Having studied atmospheres a bit I concur - Earth can't get so hot that it wouldn't rain anymore. I'm not entirely sure the Earth would even be dehydrated the same way Venus is supposed to have lost its ocean. Hydrodynamic outflow of gases from Venus' exosphere in the early days of the Solar System was driven partly by the much higher UV put out by the early Sun.

However a "wet Greenhouse" is hotter than a high-pressure autoclave, even if the oceans are still around - with about 10 bars worth in the atmosphere. Could Earth be tipped towards that end-state? We really don't know, but the end of the Cryogenian glaciations via a massive greenhouse was the worst seen since the hot times of the Archean - and the Earth didn't tip then. Would our little perturbation really be enough to push the Earth's systems past that point? Maybe not, but it could end up with 50 C temperatures in the Caribbean like during the Cretaceous...

Adam

David Marjanovic wrote:

I don't understand why some people insist that a mass extinction cannot possibly have a single cause. Sure everything tends to turn out to be more complicated than we thought at first, but why start with the maximally munificent hypothesis?

----- Original Message -----
From: "don ohmes" <d_ohmes@yahoo.com>
Sent: Wednesday, July 02, 2008 5:17 PM

If: [...]
2) our current climate system is such that a "run-away" greenhouse can occur.

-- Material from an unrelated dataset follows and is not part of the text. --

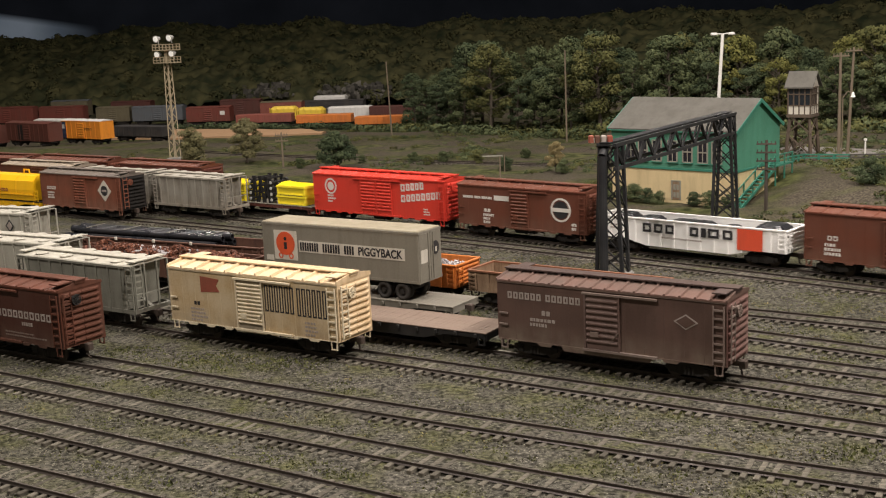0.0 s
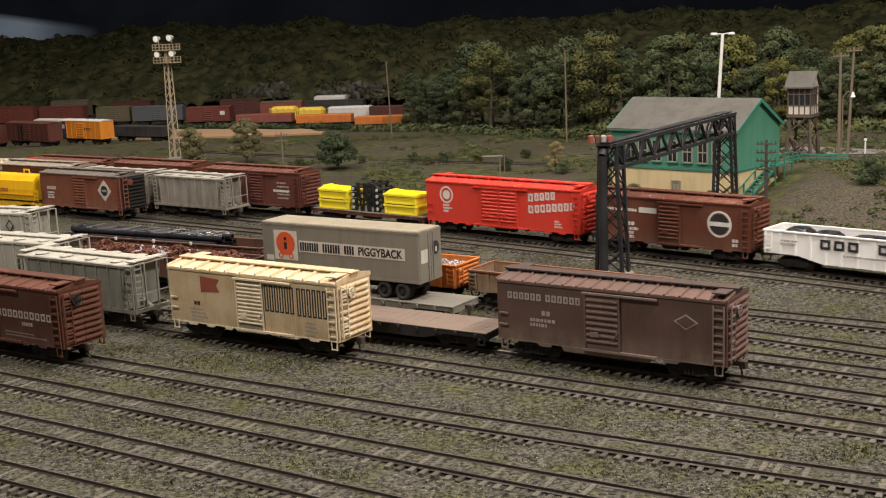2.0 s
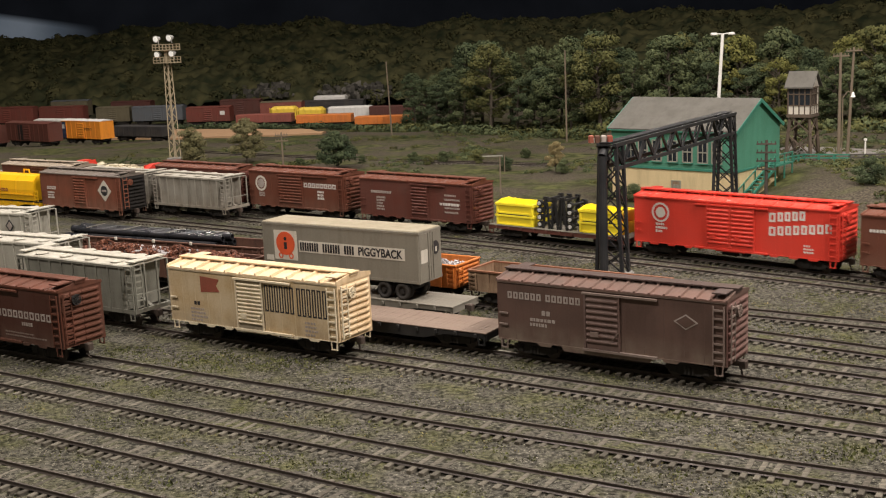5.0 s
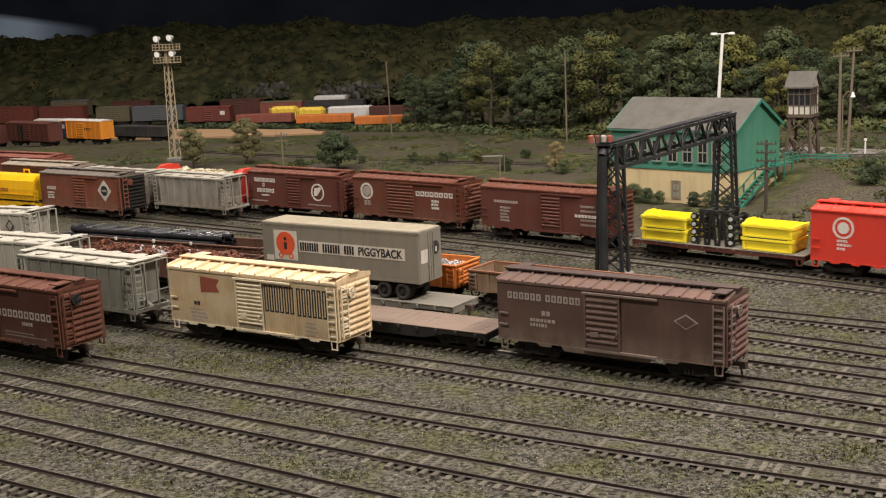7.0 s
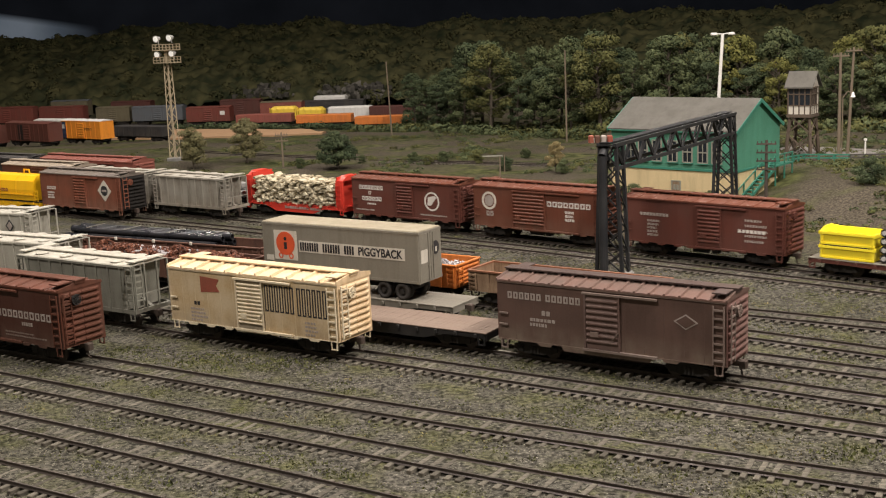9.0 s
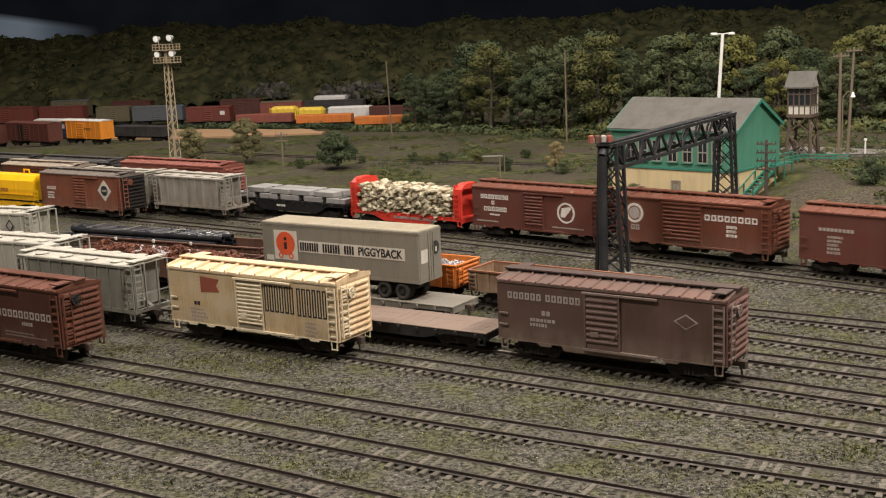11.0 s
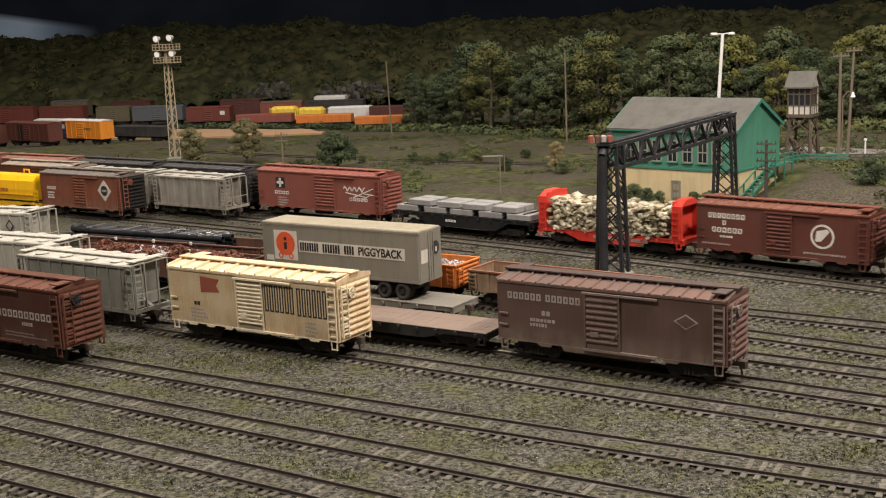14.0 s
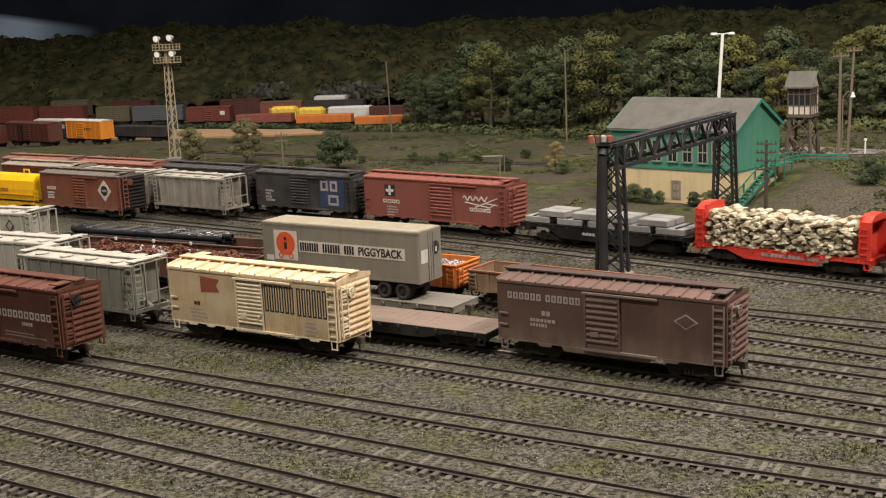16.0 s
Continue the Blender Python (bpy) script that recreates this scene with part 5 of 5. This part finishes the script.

If by "runaway" you actually mean "runaway", as on Venus, then it isn't. There is no chance that it could get so hot it doesn't rain anymore.

But a sea-level rise of a single meter, let alone three, is bad enough. We're talking about hundreds of millions of people having to move. Even if spread through decades, that's horror enough. And I haven't even mentioned the golden toad yet.